> [Description of the task]:
Output the data below in full, byte for byte. Nothing may differ.

================================

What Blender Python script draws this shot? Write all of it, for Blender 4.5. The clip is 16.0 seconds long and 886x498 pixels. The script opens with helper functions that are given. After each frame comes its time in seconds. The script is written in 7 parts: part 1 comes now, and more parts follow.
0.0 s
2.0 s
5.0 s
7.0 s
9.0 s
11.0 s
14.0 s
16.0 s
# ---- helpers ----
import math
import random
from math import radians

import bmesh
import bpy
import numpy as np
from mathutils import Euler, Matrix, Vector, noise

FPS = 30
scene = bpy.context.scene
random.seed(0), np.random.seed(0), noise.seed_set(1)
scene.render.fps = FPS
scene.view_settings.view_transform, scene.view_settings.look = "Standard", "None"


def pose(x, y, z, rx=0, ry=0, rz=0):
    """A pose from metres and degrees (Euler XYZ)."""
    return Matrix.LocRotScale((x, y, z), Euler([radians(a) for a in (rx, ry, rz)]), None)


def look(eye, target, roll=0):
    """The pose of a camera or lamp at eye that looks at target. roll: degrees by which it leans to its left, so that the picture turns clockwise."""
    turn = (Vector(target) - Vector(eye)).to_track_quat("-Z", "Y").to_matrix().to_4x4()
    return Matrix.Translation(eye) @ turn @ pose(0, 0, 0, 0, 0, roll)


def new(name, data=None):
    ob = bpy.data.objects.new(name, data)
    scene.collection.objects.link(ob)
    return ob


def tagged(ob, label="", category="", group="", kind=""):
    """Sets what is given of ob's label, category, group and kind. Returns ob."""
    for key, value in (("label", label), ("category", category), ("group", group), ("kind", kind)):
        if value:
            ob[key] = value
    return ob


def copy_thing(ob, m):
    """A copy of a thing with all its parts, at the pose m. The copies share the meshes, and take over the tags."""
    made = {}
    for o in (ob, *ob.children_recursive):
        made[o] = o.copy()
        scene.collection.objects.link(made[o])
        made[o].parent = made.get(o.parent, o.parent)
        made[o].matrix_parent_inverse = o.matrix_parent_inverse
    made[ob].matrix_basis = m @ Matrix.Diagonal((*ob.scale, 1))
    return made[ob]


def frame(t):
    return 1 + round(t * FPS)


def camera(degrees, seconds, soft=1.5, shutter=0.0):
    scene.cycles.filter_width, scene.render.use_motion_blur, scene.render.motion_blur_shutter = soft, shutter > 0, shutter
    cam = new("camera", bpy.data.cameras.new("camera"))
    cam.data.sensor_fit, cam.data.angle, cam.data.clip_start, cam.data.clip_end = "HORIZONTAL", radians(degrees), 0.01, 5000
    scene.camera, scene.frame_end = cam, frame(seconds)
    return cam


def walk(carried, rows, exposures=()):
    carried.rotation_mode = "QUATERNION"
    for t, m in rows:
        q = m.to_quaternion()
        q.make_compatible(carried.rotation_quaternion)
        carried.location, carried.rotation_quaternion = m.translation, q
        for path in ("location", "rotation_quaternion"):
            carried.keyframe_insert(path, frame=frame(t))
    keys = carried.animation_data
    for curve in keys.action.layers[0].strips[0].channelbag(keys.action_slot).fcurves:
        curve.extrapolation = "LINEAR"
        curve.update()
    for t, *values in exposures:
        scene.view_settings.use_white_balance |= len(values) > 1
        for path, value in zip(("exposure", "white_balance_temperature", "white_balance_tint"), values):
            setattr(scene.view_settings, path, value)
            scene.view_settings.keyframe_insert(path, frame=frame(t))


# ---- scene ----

================================

> [Answer for this exercise]:
What Blender Python script draws this shot? Write all of it, for Blender 4.5. The clip is 16.0 seconds long and 886x498 pixels. The script opens with helper functions that are given. After each frame comes its time in seconds. The script is written in 7 parts: part 1 comes now, and more parts follow.
0.0 s
2.0 s
5.0 s
7.0 s
9.0 s
11.0 s
14.0 s
16.0 s
# ---- helpers ----
import math
import random
from math import radians

import bmesh
import bpy
import numpy as np
from mathutils import Euler, Matrix, Vector, noise

FPS = 30
scene = bpy.context.scene
random.seed(0), np.random.seed(0), noise.seed_set(1)
scene.render.fps = FPS
scene.view_settings.view_transform, scene.view_settings.look = "Standard", "None"


def pose(x, y, z, rx=0, ry=0, rz=0):
    """A pose from metres and degrees (Euler XYZ)."""
    return Matrix.LocRotScale((x, y, z), Euler([radians(a) for a in (rx, ry, rz)]), None)


def look(eye, target, roll=0):
    """The pose of a camera or lamp at eye that looks at target. roll: degrees by which it leans to its left, so that the picture turns clockwise."""
    turn = (Vector(target) - Vector(eye)).to_track_quat("-Z", "Y").to_matrix().to_4x4()
    return Matrix.Translation(eye) @ turn @ pose(0, 0, 0, 0, 0, roll)


def new(name, data=None):
    ob = bpy.data.objects.new(name, data)
    scene.collection.objects.link(ob)
    return ob


def tagged(ob, label="", category="", group="", kind=""):
    """Sets what is given of ob's label, category, group and kind. Returns ob."""
    for key, value in (("label", label), ("category", category), ("group", group), ("kind", kind)):
        if value:
            ob[key] = value
    return ob


def copy_thing(ob, m):
    """A copy of a thing with all its parts, at the pose m. The copies share the meshes, and take over the tags."""
    made = {}
    for o in (ob, *ob.children_recursive):
        made[o] = o.copy()
        scene.collection.objects.link(made[o])
        made[o].parent = made.get(o.parent, o.parent)
        made[o].matrix_parent_inverse = o.matrix_parent_inverse
    made[ob].matrix_basis = m @ Matrix.Diagonal((*ob.scale, 1))
    return made[ob]


def frame(t):
    return 1 + round(t * FPS)


def camera(degrees, seconds, soft=1.5, shutter=0.0):
    scene.cycles.filter_width, scene.render.use_motion_blur, scene.render.motion_blur_shutter = soft, shutter > 0, shutter
    cam = new("camera", bpy.data.cameras.new("camera"))
    cam.data.sensor_fit, cam.data.angle, cam.data.clip_start, cam.data.clip_end = "HORIZONTAL", radians(degrees), 0.01, 5000
    scene.camera, scene.frame_end = cam, frame(seconds)
    return cam


def walk(carried, rows, exposures=()):
    carried.rotation_mode = "QUATERNION"
    for t, m in rows:
        q = m.to_quaternion()
        q.make_compatible(carried.rotation_quaternion)
        carried.location, carried.rotation_quaternion = m.translation, q
        for path in ("location", "rotation_quaternion"):
            carried.keyframe_insert(path, frame=frame(t))
    keys = carried.animation_data
    for curve in keys.action.layers[0].strips[0].channelbag(keys.action_slot).fcurves:
        curve.extrapolation = "LINEAR"
        curve.update()
    for t, *values in exposures:
        scene.view_settings.use_white_balance |= len(values) > 1
        for path, value in zip(("exposure", "white_balance_temperature", "white_balance_tint"), values):
            setattr(scene.view_settings, path, value)
            scene.view_settings.keyframe_insert(path, frame=frame(t))


# ---- scene ----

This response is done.